Fat and Running

Fact: I’m fat.
Fact: I run.
I started running not because I wanted to lose weight but help combat the depression. The National Institute for Health and Care Excellence (NICE)recommends that people with mild to moderate depression take part in about three sessions a week, lasting about 45 minutes to one hour, over 10 to 14 weeks. But if you want to get the chemicals you need to battle the blues, you need to break into a sweat.
Despite all the advertisements claiming that you can go from couch to 5k in 12 weeks, I knew that was an unrealistic goal. So with the help of a trainer called Alec, we set out on a twice-weekly programme. For the first few weeks, we walked a lot and ran a little. It took twelve months, but now I run 5k twice a week. I haven’t lost a lot of weight, but I haven’t dieted.

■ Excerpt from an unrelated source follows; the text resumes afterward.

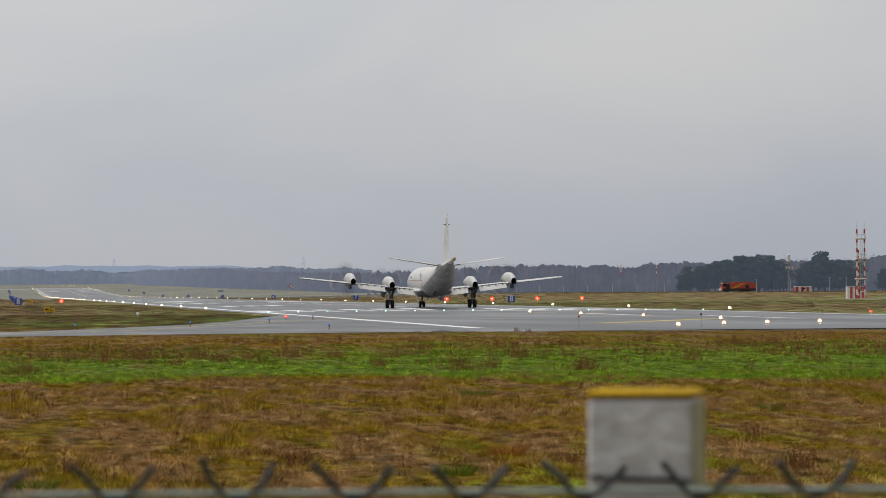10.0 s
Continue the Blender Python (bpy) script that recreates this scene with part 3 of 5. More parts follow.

But my mood has improved. When I do hit a bump in the road, I recover faster. I’m fitter, and a few other health problems have improved.
So here are a few points should you decide to get your trainers on and go for a run.
Start small and make yourself some realistic goals to get back into shape.
If you are a fat woman and running alone there is a chance you may hear, ‘who ate all the pies,’ or ‘fatty.’ Ignore it. If you can look in the car, you may be surprised at how fat the driver is! Don’t pay any attention, if they knew then pain you had to run through they may hesitate. But people who hurl abuse aren’t the sort who can walk a mile in someone else’s trainers.
Which brings me to the point of trainers, you need a decent, but not massively expensive pair. After all, if you keep it up, you’ll have to replace them often.
Fat makes running harder, but not impossible. A good sports bra is an incredible asset.
Over the last few years, I have tried everything to keep the depression in check, and this has hands down been the most successful.